# Free particle solution to the SE

1. Dec 23, 2015

### DiracPool

The free particle (zero potential) solution of the Schrodinger equation for a plane wave (from my understanding) is ψ= A e^(ikx) + B e^(-ikx). I have 2 questions:

1) This is the so-called free "particle" solution for a plane wave. Does this same solution apply to a light wave/photon also?

2) Are BOTH the A and B expressions involved in describing the wave function? That would describe a wave moving in both directions along the x-axis, wouldn't it? Or would it be a superposition of the two waves, one moving to the left and one moving to the right?

2. Dec 23, 2015

### blue_leaf77

1) The analogy of matter particle like electrons being applied to photons will not work, because the electric field plane wave that people know in classical lightwave, in the view of photon as a quantum object, is expectation value of electric operators in the so-called coherent state of photons. That is, the state of the photon itself is not what we understand as the plane wave in classical optics.

2) The presence of two or more waves in a space must suggest that they are superposing.

3. Dec 23, 2015

### DiracPool

Ok...so are you saying that the free particle solution I listed above applies for an electron? What else? All half-spin particles? I'm not sure what you mean.

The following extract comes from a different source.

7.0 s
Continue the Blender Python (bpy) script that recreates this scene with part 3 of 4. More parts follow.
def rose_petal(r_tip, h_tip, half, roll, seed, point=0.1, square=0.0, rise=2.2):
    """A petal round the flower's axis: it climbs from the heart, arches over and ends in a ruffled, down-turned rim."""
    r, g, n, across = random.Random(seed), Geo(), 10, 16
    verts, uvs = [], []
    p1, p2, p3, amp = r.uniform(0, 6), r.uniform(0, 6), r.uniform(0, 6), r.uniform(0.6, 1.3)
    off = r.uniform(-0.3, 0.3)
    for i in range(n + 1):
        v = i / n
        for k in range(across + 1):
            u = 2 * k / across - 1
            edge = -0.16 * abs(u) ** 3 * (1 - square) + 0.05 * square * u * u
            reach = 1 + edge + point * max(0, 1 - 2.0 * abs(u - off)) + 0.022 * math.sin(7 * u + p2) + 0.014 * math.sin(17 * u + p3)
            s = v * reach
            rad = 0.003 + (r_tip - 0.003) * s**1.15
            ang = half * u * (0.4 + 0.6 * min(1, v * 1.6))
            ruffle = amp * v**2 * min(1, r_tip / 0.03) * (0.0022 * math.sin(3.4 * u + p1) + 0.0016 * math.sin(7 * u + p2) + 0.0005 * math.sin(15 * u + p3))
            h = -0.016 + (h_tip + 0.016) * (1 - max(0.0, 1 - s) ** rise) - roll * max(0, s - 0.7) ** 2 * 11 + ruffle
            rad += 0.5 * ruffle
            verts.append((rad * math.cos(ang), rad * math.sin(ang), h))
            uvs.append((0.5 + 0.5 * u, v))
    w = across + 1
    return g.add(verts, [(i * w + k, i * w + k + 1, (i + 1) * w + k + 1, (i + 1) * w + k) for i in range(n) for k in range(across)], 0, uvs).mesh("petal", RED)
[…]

Also, if that equation does not apply to photons, what would be the equivalent equation for a propagating photon?

4. Dec 23, 2015

### vanhees71

One should not mix up discussions about photons with non-relativistic quantum mechanics. A photon cannot be appropriately described by a single wave function as a non-relativistic massive particle can.

Now let's consider the time-independent Schrödinger function of a free spinless massive particle. In fact it's nothing else than the eigenvalue problem of the Hamilton operator
$$\hat{H}=\frac{\hat{p}^2}{2m}=-\frac{\hbar^2}{2m} \partial_x^2,$$
assuming that we work about a particle restricted to one dimension.

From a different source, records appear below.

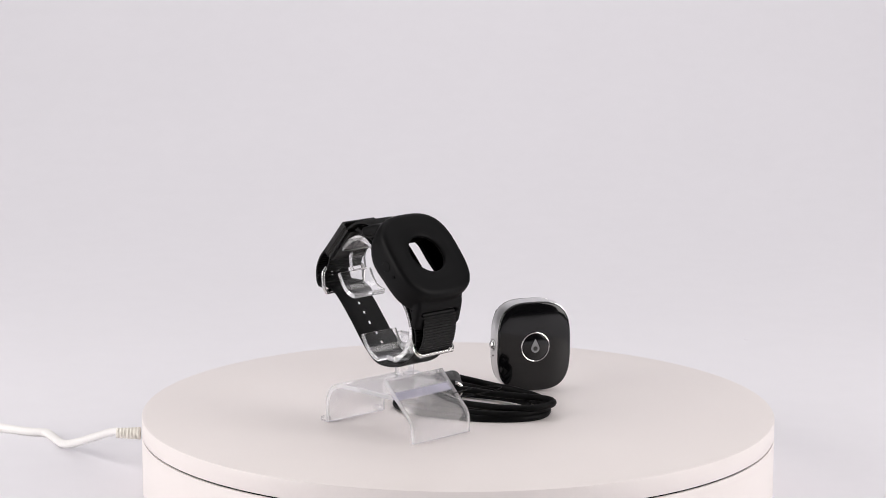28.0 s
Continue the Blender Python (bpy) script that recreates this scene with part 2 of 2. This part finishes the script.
# ---- turntable ----
R = 0.150
turntable = thing("turntable", pose(0, 0, FLOOR), "round white motorised display turntable with a dark gap", "turntable")
LIFT = -FLOOR
part("base_drum", turned([(0, 0), (R - 0.002, 0), (R - 0.0003, 0.001), (R, 0.003), (R, LIFT - 0.0101), (R - 0.0002, LIFT - 0.0098), (R - 0.004, LIFT - 0.0097), (0, LIFT - 0.0097)], 160), WHITE, turntable)
# black filler ring: paints the shade between drum and platter
part("gap_ring", turned([(0, LIFT - 0.0100), (R - 0.0011, LIFT - 0.0100), (R - 0.0011, LIFT - 0.0085), (0, LIFT - 0.0085)], 160), DARK, turntable, "black ring for the shade in the gap under the platter")
platter = part("platter", turned([(0, LIFT - 0.0090), (R - 0.0007, LIFT - 0.0091), (R - 0.0002, LIFT - 0.0089), (R, LIFT - 0.0085), (R, LIFT - 0.0007), (R - 0.00025, LIFT - 0.0002), (R - 0.0008, LIFT), (0, LIFT)], 160), WHITE, turntable, "smooth white rotating platter")

# ---- power cable ----
cable = thing("power_cable", pose(-0.1585, -0.003, FLOOR), "white power cable plugged into the turntable, lying slack", "cable")
off = Vector((0.1585, 0.003, -FLOOR))
pts = [p + off for p in spline(mm((-290, 137, -38), (-252.4, 115.8, -38), (-239.3, 108.7, -38), (-223.1, 100.5, -38), (-213.9, 98.3, -38), (-207.8, 87.7, -38), (-201.0, 72.2, -37), (-193.9, 63.4, -34.5), (-178.3, 35.8, -24), (-168.3, 17.3, -17.0), (-160.5, 0, -12.5)), 0.002)]
part("cord", tube(pts, lambda f: 0.0025 - 0.0006 * f, 12), CABLE, cable)
bm = bmesh.new()
rings = []
for k in range(15):
    x = -0.0045 + 0.0115 * k / 14
    r = 0.0023 + 0.0006 * k / 14 + (0.0002 if k % 2 else -0.0001)
    rings.append([Vector((x, r * math.cos(a), -FLOOR - 0.0125 + r * math.sin(a))) for a in [2 * math.pi * j / 14 for j in range(14)]])
part("strain_relief", loft(bm, rings), BEIGE, cable, "ribbed beige strain relief")

# ---- acrylic display stand ----
STAND = pose(-0.0445, 0.0151, 0, 0, 0, -18.8)
stand = thing("display_stand", STAND, "clear acrylic watch display stand with an open ring", "display stand")
X = (1, 0, 0)
ring_path = yz((20.6, 80.8), (18.8, 82.6), (16, 84.8), (10.5, 87.6), (5.3, 87.3), (-0.6, 83.6), (-10.2, 73.8), (-18.2, 64.3), (-23.2, 57.4), (-25.6, 49.4), (-23.4, 41.8), (-19.4, 36.9), (-14.5, 34.0))
part("ring", rails([p - Vector((0.0005, 0, 0)) for p in spline(ring_path, 0.0012)], X, 0.0168, 0.0024), RING_ACRYLIC, stand)
part("ring_neck", rails([p + Vector((0.003, 0, 0)) for p in spline(yz((20.9, 80.4), (22.4, 77.8), (22.9, 75.2), (22.4, 71.2), (21.9, 70.1)), 0.0012)], X, 0.0085, 0.0024), RING_ACRYLIC, stand)
part("ring_hook", rails(spline(yz((21.6, 69.6), (19, 64.8), (15.5, 61.5), (11.2, 60.2)), 0.0012), X, 0.0195, 0.0024), RING_ACRYLIC, stand)
part("lower_neck", rails(spline(yz((-14.2, 33.9), (-9.5, 33.0), (-5.4, 33.2)), 0.0012), X, 0.0085, 0.0024), RING_ACRYLIC, stand)
part("ring_end", rails(spline(yz((-5.2, 33.2), (-1.8, 34.7), (1.6, 37.6), (3.9, 40.9), (5.0, 43.4)), 0.0012), X, 0.0205, 0.0024), RING_ACRYLIC, stand)
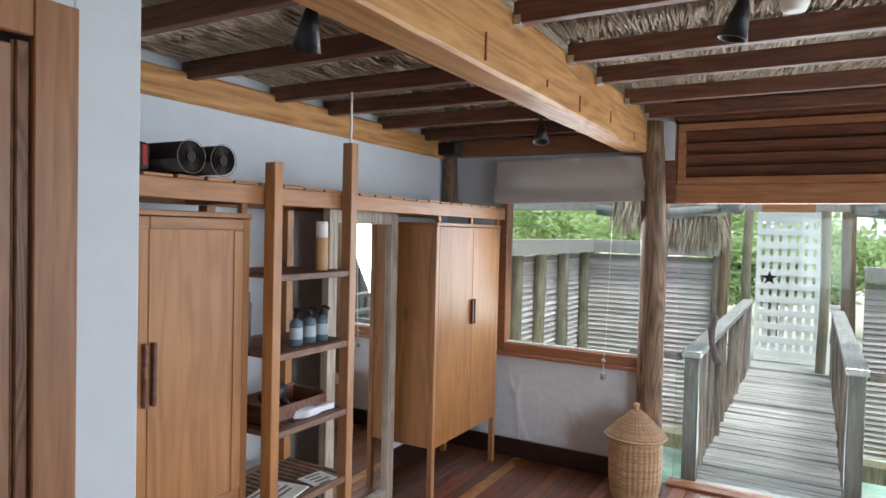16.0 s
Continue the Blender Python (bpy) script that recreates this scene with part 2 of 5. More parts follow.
CHESTTOP = lid_wood()
CHESTSIDE = wood("chest_side_wood", (0.2, 0.083, 0.036), (0.28, 0.12, 0.054), (0.34, 0.152, 0.072), 0, 0.45, 0.12, 0.05, 0.1, (0.25, 0.105, 0.047), 0.6, None, 0.6, 0.22)
DARKWOOD = wood("dark_purlin_wood", (0.07, 0.029, 0.017), (0.15, 0.063, 0.036), (0.23, 0.105, 0.06), 0, 0.5, 0.2, 0.1)
DARKBASE = wood("dark_baseboard_wood", (0.014, 0.007, 0.006), (0.03, 0.013, 0.01), (0.05, 0.022, 0.016), 0, 0.4, 0.15, 0.05)
BEAM = wood("golden_beam_wood", (0.3, 0.135, 0.042), (0.52, 0.27, 0.095), (0.66, 0.39, 0.16), 1, 0.5, 0.08, 0.15, 0, None, 0.7, None, 0.6, 0.6)
LOGWOOD = wood("log_wood", (0.06, 0.034, 0.02), (0.17, 0.105, 0.058), (0.29, 0.195, 0.118), 2, 0.65, 0.14, 0.6, 0, (0.085, 0.062, 0.042), 1.0, None, 0.8, 0.8, 0.0, 12.0)
GREENLOG = wood("greenish_treated_log_wood", (0.09, 0.077, 0.046), (0.245, 0.222, 0.14), (0.36, 0.335, 0.225), 2, 0.7, 0.12, 0.5, 0, (0.17, 0.165, 0.09), 1.0, None, 0.7, 0.7)


def peeled_log():
    """Treated log peeled by hand: pale patches ringed by dark cut lines."""
    m, t, p = nodes_of("peeled_greenish_log")
    tc = t.nodes.new("ShaderNodeTexCoord")
    mp = t.nodes.new("ShaderNodeMapping")
    mp.inputs["Scale"].default_value = (7.0, 7.0, 2.6)
    t.links.new(tc.outputs["Object"], mp.inputs[0])
    n = noise_of(t, mp.outputs[0], 1.0, 2, 0.5, 0.9)
    pp = t.nodes.new("ShaderNodeMath")
    pp.operation = "PINGPONG"
    t.links.new(math1(t, "MULTIPLY", n, 5.0), pp.inputs[0])
    pp.inputs[1].default_value = 0.5
    fine = noise_of(t, tc.outputs["Object"], 26.0, 5, 0.65)
    col = ramp(t, fine, [(0.3, (0.14, 0.125, 0.075)), (0.7, (0.27, 0.245, 0.16))])
    line = ramp(t, pp.outputs[0], [(0.02, (1, 1, 1)), (0.09, (0, 0, 0))])
    col = mixc(t, math1(t, "MULTIPLY", line, 0.75), col, (0.055, 0.043, 0.025))
    t.links.new(col, p.inputs["Base Color"])
    p.inputs["Roughness"].default_value = 0.65
    bump_of(t, p, math1(t, "ADD", math1(t, "MULTIPLY", pp.outputs[0], 1.5), fine), 0.5, 0.008)
    return m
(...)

The eigenvalue equation reads
$$\hat{H} u_E(x)=E u_E(x).$$
You see that for each $E >0$ there are two linearly independent solutions
$$u_E^{(\pm)}(x)=\exp(\pm \mathrm{i} k x), \quad k=\frac{\sqrt{2m E}}{\hbar}.$$
This is understandable: The + solution describes a particle running with a defined momentum $p=\hbar k$ to the right, and the - solution one that moves with the same (magnitude of) momentum to the left. In both cases it has the same energy $E=p^2/(2m)$.

That's called a degeneracy, i.e., for an eigenvalue there are more than one linearly independent eigenvectors. The general eigenstate is given as a superposition of all these eigenvectors.

Last but not least one must emphasize that the plane-wave solutions are not representing true states since they are not square-integrable. They are distributions not true functions in the sense of functional analysis.

5. Dec 23, 2015

### blue_leaf77

It can be applied to all particles having non-relativistic velocity with non-zero rest mass.
I don't think it's a correct view to imagine photon as being a corpuscle-like entity having certain dynamics in space, like it's for electrons for example. From the point of view of quantum optics, the state of photons can take any possible form of excitations of vacuum. You have to start from how lightwave energy is formulated in classical physics, and then use the quantity-to-operator transformation to express observables like electric or magnetic fields as quantum operators. If you further restrict the system to be of empty cavity, you will find that the Hamiltonian of photons takes the form of a quantum harmonics oscillator.
To encompass the case of moving light pulses such as pulsed laser, the closest state of photons which leads to such form of electric field as having sinusoidal oscillation with certain envelope function is the multimode coherent state, this is one of many states photons can have. What we see as moving through the space is the evolution of the expectation value of the electric and magnetic fields, i.e. the expectation values of these operators is time dependent in such a way that it moves through the space, but it's not the photons which are moving in a packet.

6. Dec 26, 2015

### theodoros.mihos

The wave solution $\Psi(x) = A e^{ikx} + B e^{-ikx}$ say nothing about a particle "position". Full solution have the time depend term.
For a classical wave the space is homogen but for a quantum particle the space "formed" by $\Psi(\mathbf{r})$.